Return the listing word for word, as given.

* Supplied information
--- start ---
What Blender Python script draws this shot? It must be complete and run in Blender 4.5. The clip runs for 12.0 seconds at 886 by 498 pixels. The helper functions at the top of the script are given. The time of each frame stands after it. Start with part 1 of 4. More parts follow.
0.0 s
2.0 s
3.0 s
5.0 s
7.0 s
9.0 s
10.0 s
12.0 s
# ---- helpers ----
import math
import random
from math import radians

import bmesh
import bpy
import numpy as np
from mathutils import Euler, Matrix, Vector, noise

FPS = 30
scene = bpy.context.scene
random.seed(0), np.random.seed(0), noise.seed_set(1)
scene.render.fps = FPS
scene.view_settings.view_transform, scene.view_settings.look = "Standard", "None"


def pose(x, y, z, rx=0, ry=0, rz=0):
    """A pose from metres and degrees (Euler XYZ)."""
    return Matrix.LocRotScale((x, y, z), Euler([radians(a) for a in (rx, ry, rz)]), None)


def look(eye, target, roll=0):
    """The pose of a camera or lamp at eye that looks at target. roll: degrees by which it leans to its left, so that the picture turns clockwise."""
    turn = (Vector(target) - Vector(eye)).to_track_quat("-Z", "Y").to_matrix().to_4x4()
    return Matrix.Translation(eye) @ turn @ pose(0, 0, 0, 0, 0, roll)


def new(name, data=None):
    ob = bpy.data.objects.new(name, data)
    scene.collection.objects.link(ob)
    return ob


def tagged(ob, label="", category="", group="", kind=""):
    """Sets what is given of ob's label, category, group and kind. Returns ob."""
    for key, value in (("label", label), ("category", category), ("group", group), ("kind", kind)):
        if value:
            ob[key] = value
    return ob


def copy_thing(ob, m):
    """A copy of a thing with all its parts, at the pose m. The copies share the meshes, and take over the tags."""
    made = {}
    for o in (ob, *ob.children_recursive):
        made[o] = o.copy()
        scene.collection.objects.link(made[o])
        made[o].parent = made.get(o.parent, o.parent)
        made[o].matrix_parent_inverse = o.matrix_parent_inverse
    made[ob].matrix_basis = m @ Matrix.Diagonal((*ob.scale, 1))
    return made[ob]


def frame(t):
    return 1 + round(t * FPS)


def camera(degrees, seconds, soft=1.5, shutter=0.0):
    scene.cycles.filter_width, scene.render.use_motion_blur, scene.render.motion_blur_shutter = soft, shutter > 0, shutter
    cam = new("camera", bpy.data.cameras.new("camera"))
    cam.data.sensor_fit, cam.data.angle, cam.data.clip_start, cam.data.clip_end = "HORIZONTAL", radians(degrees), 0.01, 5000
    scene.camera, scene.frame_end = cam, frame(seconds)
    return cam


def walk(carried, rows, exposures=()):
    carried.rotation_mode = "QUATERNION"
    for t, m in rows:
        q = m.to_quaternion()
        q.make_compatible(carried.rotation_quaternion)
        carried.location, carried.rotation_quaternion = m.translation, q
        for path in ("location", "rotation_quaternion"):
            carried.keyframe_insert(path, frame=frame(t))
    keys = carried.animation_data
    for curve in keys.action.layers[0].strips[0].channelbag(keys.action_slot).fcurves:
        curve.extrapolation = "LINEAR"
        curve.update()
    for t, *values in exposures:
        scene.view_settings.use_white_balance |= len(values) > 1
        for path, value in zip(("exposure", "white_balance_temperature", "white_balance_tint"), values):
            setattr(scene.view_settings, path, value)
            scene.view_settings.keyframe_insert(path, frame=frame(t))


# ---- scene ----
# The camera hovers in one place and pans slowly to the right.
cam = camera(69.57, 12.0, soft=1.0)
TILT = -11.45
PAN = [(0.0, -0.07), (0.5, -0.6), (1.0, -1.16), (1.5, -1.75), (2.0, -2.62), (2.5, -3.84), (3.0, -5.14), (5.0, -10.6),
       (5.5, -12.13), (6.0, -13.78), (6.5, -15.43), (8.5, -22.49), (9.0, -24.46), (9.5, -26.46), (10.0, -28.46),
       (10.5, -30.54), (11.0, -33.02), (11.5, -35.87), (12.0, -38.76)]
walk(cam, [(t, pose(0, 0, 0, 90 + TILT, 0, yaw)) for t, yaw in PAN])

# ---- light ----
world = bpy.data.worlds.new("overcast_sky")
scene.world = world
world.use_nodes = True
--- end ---
* Worked solution
What Blender Python script draws this shot? It must be complete and run in Blender 4.5. The clip runs for 12.0 seconds at 886 by 498 pixels. The helper functions at the top of the script are given. The time of each frame stands after it. Start with part 1 of 4. More parts follow.
0.0 s
2.0 s
3.0 s
5.0 s
7.0 s
9.0 s
10.0 s
12.0 s
# ---- helpers ----
import math
import random
from math import radians

import bmesh
import bpy
import numpy as np
from mathutils import Euler, Matrix, Vector, noise

FPS = 30
scene = bpy.context.scene
random.seed(0), np.random.seed(0), noise.seed_set(1)
scene.render.fps = FPS
scene.view_settings.view_transform, scene.view_settings.look = "Standard", "None"


def pose(x, y, z, rx=0, ry=0, rz=0):
    """A pose from metres and degrees (Euler XYZ)."""
    return Matrix.LocRotScale((x, y, z), Euler([radians(a) for a in (rx, ry, rz)]), None)


def look(eye, target, roll=0):
    """The pose of a camera or lamp at eye that looks at target. roll: degrees by which it leans to its left, so that the picture turns clockwise."""
    turn = (Vector(target) - Vector(eye)).to_track_quat("-Z", "Y").to_matrix().to_4x4()
    return Matrix.Translation(eye) @ turn @ pose(0, 0, 0, 0, 0, roll)


def new(name, data=None):
    ob = bpy.data.objects.new(name, data)
    scene.collection.objects.link(ob)
    return ob


def tagged(ob, label="", category="", group="", kind=""):
    """Sets what is given of ob's label, category, group and kind. Returns ob."""
    for key, value in (("label", label), ("category", category), ("group", group), ("kind", kind)):
        if value:
            ob[key] = value
    return ob


def copy_thing(ob, m):
    """A copy of a thing with all its parts, at the pose m. The copies share the meshes, and take over the tags."""
    made = {}
    for o in (ob, *ob.children_recursive):
        made[o] = o.copy()
        scene.collection.objects.link(made[o])
        made[o].parent = made.get(o.parent, o.parent)
        made[o].matrix_parent_inverse = o.matrix_parent_inverse
    made[ob].matrix_basis = m @ Matrix.Diagonal((*ob.scale, 1))
    return made[ob]


def frame(t):
    return 1 + round(t * FPS)


def camera(degrees, seconds, soft=1.5, shutter=0.0):
    scene.cycles.filter_width, scene.render.use_motion_blur, scene.render.motion_blur_shutter = soft, shutter > 0, shutter
    cam = new("camera", bpy.data.cameras.new("camera"))
    cam.data.sensor_fit, cam.data.angle, cam.data.clip_start, cam.data.clip_end = "HORIZONTAL", radians(degrees), 0.01, 5000
    scene.camera, scene.frame_end = cam, frame(seconds)
    return cam


def walk(carried, rows, exposures=()):
    carried.rotation_mode = "QUATERNION"
    for t, m in rows:
        q = m.to_quaternion()
        q.make_compatible(carried.rotation_quaternion)
        carried.location, carried.rotation_quaternion = m.translation, q
        for path in ("location", "rotation_quaternion"):
            carried.keyframe_insert(path, frame=frame(t))
    keys = carried.animation_data
    for curve in keys.action.layers[0].strips[0].channelbag(keys.action_slot).fcurves:
        curve.extrapolation = "LINEAR"
        curve.update()
    for t, *values in exposures:
        scene.view_settings.use_white_balance |= len(values) > 1
        for path, value in zip(("exposure", "white_balance_temperature", "white_balance_tint"), values):
            setattr(scene.view_settings, path, value)
            scene.view_settings.keyframe_insert(path, frame=frame(t))


# ---- scene ----
# The camera hovers in one place and pans slowly to the right.
cam = camera(69.57, 12.0, soft=1.0)
TILT = -11.45
PAN = [(0.0, -0.07), (0.5, -0.6), (1.0, -1.16), (1.5, -1.75), (2.0, -2.62), (2.5, -3.84), (3.0, -5.14), (5.0, -10.6),
       (5.5, -12.13), (6.0, -13.78), (6.5, -15.43), (8.5, -22.49), (9.0, -24.46), (9.5, -26.46), (10.0, -28.46),
       (10.5, -30.54), (11.0, -33.02), (11.5, -35.87), (12.0, -38.76)]
walk(cam, [(t, pose(0, 0, 0, 90 + TILT, 0, yaw)) for t, yaw in PAN])

# ---- light ----
world = bpy.data.worlds.new("overcast_sky")
scene.world = world
world.use_nodes = True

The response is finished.